◆ STORED DATA:
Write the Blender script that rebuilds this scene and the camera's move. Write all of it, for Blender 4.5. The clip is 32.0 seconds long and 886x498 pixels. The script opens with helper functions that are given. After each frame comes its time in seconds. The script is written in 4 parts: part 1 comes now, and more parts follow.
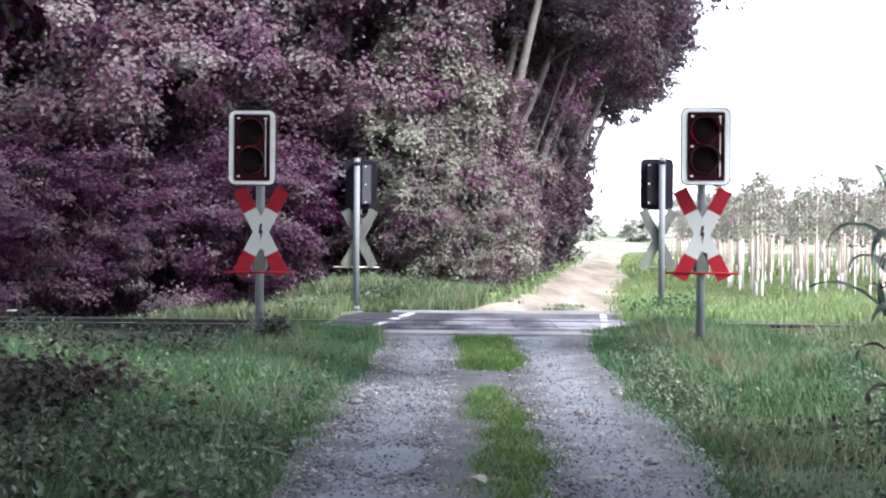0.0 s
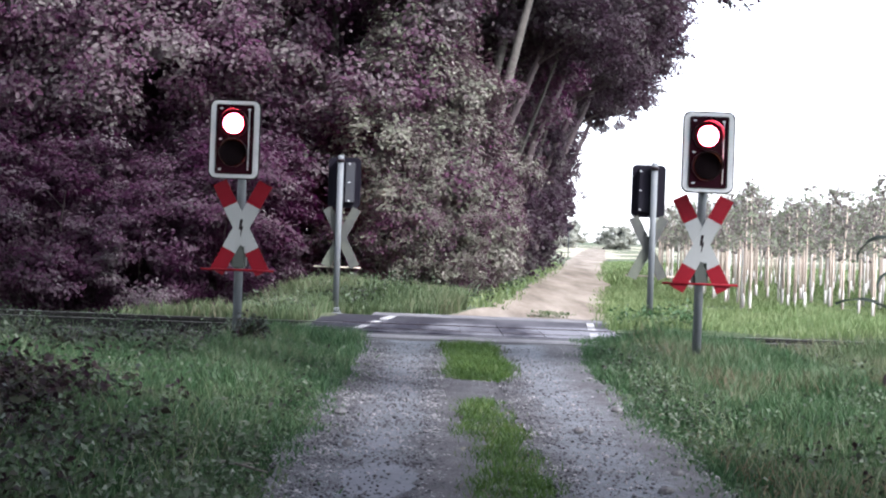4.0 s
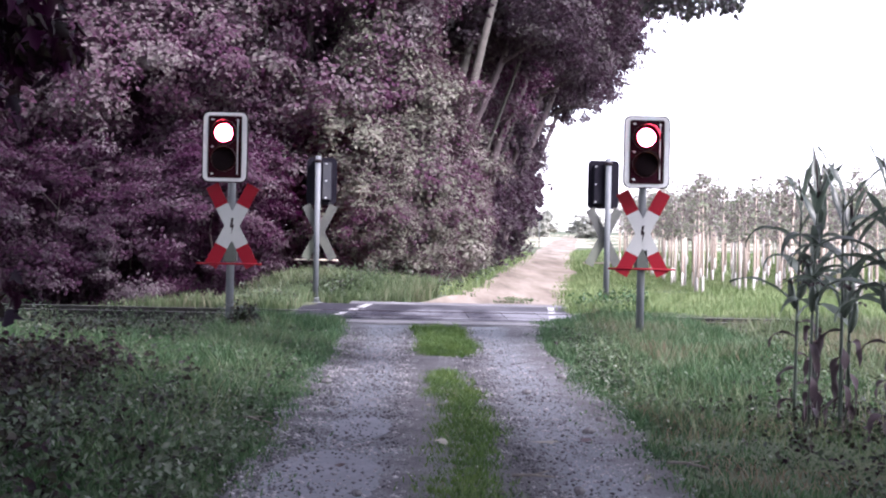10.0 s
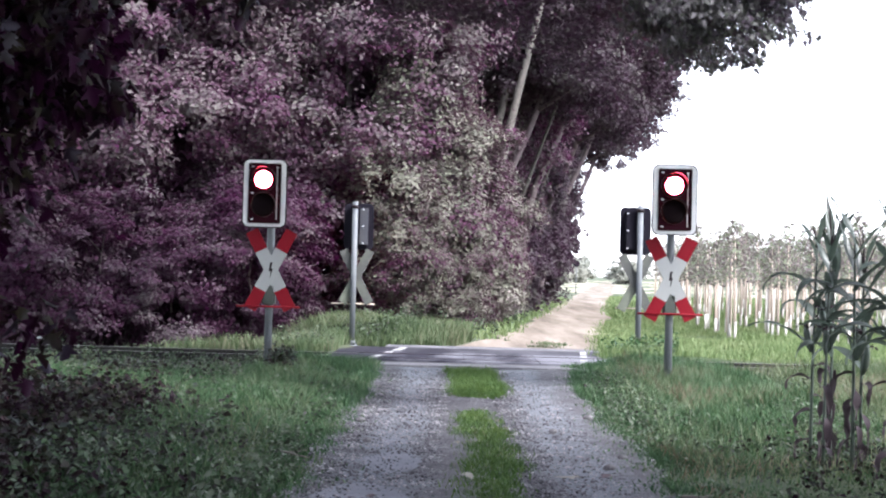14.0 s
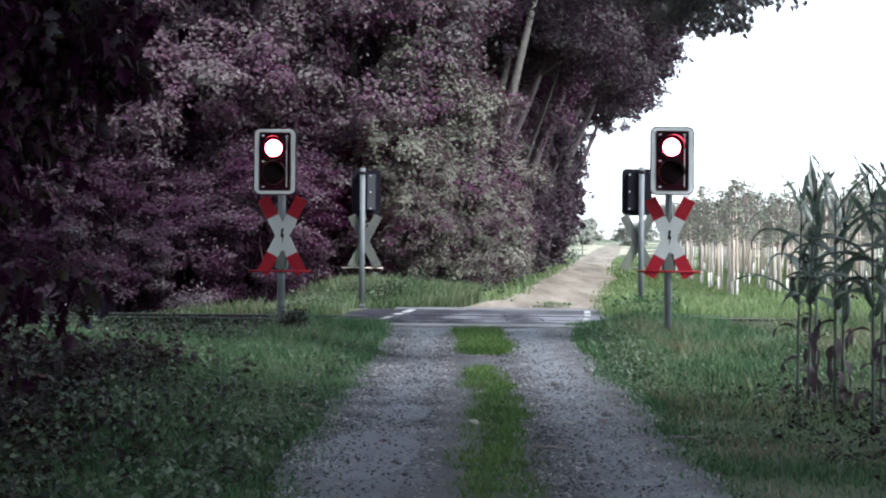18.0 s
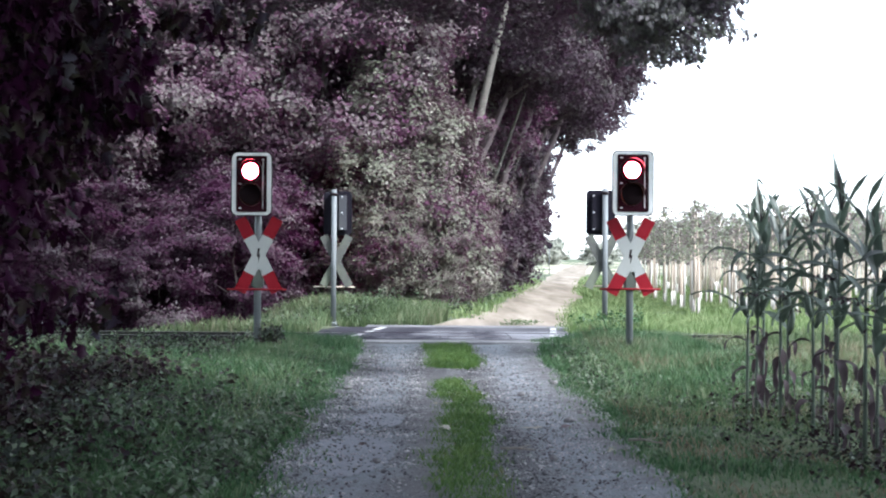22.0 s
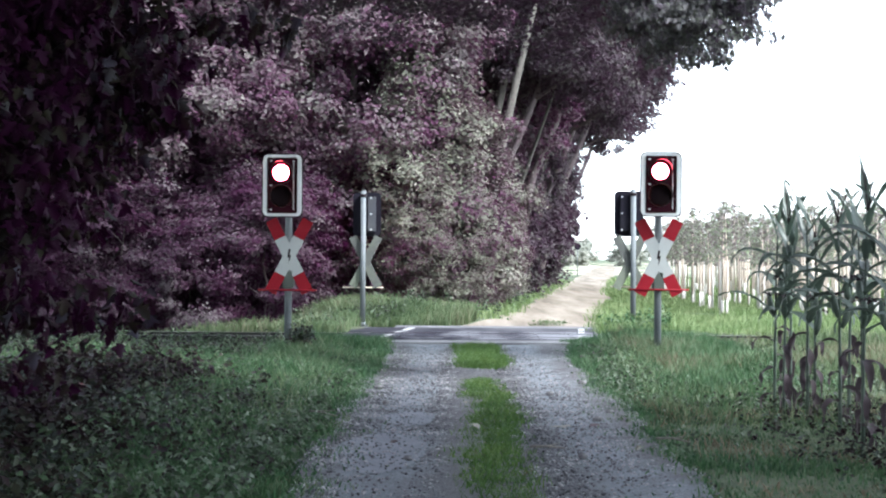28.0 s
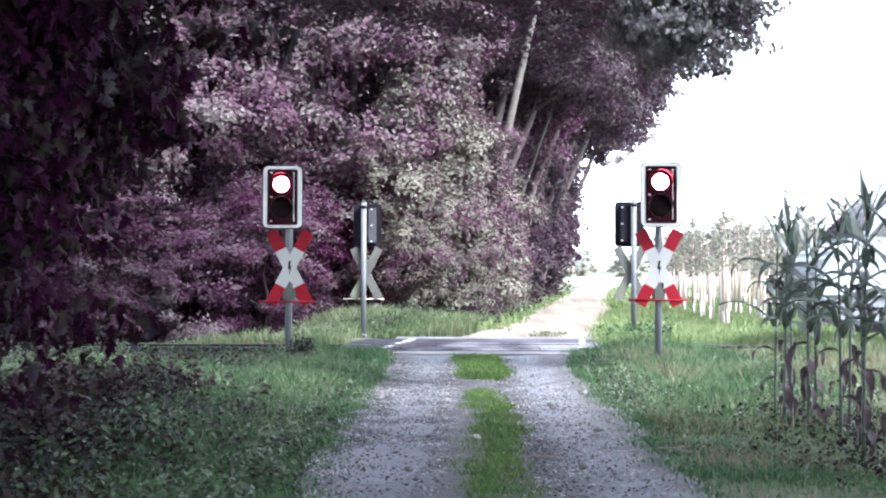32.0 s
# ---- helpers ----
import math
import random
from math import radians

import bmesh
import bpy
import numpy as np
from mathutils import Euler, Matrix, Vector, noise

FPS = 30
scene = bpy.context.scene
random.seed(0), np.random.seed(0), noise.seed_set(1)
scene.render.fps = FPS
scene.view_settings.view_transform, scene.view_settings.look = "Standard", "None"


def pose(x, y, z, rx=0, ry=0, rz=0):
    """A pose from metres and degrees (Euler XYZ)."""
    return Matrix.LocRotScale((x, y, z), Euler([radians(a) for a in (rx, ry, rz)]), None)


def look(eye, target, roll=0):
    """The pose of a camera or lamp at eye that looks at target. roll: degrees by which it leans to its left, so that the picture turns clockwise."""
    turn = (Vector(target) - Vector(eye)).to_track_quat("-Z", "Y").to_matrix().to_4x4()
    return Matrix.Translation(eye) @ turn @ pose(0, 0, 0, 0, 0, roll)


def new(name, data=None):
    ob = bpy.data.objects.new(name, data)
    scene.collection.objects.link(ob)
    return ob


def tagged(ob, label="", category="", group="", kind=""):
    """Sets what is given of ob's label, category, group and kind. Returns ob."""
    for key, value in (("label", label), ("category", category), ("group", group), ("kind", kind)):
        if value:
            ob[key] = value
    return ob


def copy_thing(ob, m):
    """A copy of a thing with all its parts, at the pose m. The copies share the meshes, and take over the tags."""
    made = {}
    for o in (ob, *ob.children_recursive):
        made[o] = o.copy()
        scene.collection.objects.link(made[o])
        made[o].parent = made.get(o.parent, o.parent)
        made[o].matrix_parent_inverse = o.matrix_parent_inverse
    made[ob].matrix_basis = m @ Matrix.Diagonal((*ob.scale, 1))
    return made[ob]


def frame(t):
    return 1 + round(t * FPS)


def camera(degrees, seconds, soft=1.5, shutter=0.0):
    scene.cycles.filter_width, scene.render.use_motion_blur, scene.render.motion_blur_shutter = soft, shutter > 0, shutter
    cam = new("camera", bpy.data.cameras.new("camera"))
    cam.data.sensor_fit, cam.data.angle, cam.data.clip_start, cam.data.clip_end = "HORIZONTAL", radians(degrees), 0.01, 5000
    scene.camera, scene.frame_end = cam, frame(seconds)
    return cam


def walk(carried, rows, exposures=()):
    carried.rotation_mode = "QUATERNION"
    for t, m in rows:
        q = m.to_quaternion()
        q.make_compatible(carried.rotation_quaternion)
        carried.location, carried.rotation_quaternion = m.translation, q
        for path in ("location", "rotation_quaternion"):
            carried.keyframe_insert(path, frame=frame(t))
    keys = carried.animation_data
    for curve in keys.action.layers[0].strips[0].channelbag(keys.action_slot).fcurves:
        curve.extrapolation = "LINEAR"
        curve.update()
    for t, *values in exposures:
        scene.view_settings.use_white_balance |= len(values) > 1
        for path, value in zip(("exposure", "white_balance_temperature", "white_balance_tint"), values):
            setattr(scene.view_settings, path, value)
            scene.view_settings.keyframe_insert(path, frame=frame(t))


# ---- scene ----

◆ SET PROBLEM: Exclude the pictures. Write out the remaining data exactly.

◆ TASK RESPONSE:
Write the Blender script that rebuilds this scene and the camera's move. Write all of it, for Blender 4.5. The clip is 32.0 seconds long and 886x498 pixels. The script opens with helper functions that are given. After each frame comes its time in seconds. The script is written in 4 parts: part 1 comes now, and more parts follow.
0.0 s
4.0 s
10.0 s
14.0 s
18.0 s
22.0 s
28.0 s
32.0 s
# ---- helpers ----
import math
import random
from math import radians

import bmesh
import bpy
import numpy as np
from mathutils import Euler, Matrix, Vector, noise

FPS = 30
scene = bpy.context.scene
random.seed(0), np.random.seed(0), noise.seed_set(1)
scene.render.fps = FPS
scene.view_settings.view_transform, scene.view_settings.look = "Standard", "None"


def pose(x, y, z, rx=0, ry=0, rz=0):
    """A pose from metres and degrees (Euler XYZ)."""
    return Matrix.LocRotScale((x, y, z), Euler([radians(a) for a in (rx, ry, rz)]), None)


def look(eye, target, roll=0):
    """The pose of a camera or lamp at eye that looks at target. roll: degrees by which it leans to its left, so that the picture turns clockwise."""
    turn = (Vector(target) - Vector(eye)).to_track_quat("-Z", "Y").to_matrix().to_4x4()
    return Matrix.Translation(eye) @ turn @ pose(0, 0, 0, 0, 0, roll)


def new(name, data=None):
    ob = bpy.data.objects.new(name, data)
    scene.collection.objects.link(ob)
    return ob


def tagged(ob, label="", category="", group="", kind=""):
    """Sets what is given of ob's label, category, group and kind. Returns ob."""
    for key, value in (("label", label), ("category", category), ("group", group), ("kind", kind)):
        if value:
            ob[key] = value
    return ob


def copy_thing(ob, m):
    """A copy of a thing with all its parts, at the pose m. The copies share the meshes, and take over the tags."""
    made = {}
    for o in (ob, *ob.children_recursive):
        made[o] = o.copy()
        scene.collection.objects.link(made[o])
        made[o].parent = made.get(o.parent, o.parent)
        made[o].matrix_parent_inverse = o.matrix_parent_inverse
    made[ob].matrix_basis = m @ Matrix.Diagonal((*ob.scale, 1))
    return made[ob]


def frame(t):
    return 1 + round(t * FPS)


def camera(degrees, seconds, soft=1.5, shutter=0.0):
    scene.cycles.filter_width, scene.render.use_motion_blur, scene.render.motion_blur_shutter = soft, shutter > 0, shutter
    cam = new("camera", bpy.data.cameras.new("camera"))
    cam.data.sensor_fit, cam.data.angle, cam.data.clip_start, cam.data.clip_end = "HORIZONTAL", radians(degrees), 0.01, 5000
    scene.camera, scene.frame_end = cam, frame(seconds)
    return cam


def walk(carried, rows, exposures=()):
    carried.rotation_mode = "QUATERNION"
    for t, m in rows:
        q = m.to_quaternion()
        q.make_compatible(carried.rotation_quaternion)
        carried.location, carried.rotation_quaternion = m.translation, q
        for path in ("location", "rotation_quaternion"):
            carried.keyframe_insert(path, frame=frame(t))
    keys = carried.animation_data
    for curve in keys.action.layers[0].strips[0].channelbag(keys.action_slot).fcurves:
        curve.extrapolation = "LINEAR"
        curve.update()
    for t, *values in exposures:
        scene.view_settings.use_white_balance |= len(values) > 1
        for path, value in zip(("exposure", "white_balance_temperature", "white_balance_tint"), values):
            setattr(scene.view_settings, path, value)
            scene.view_settings.keyframe_insert(path, frame=frame(t))


# ---- scene ----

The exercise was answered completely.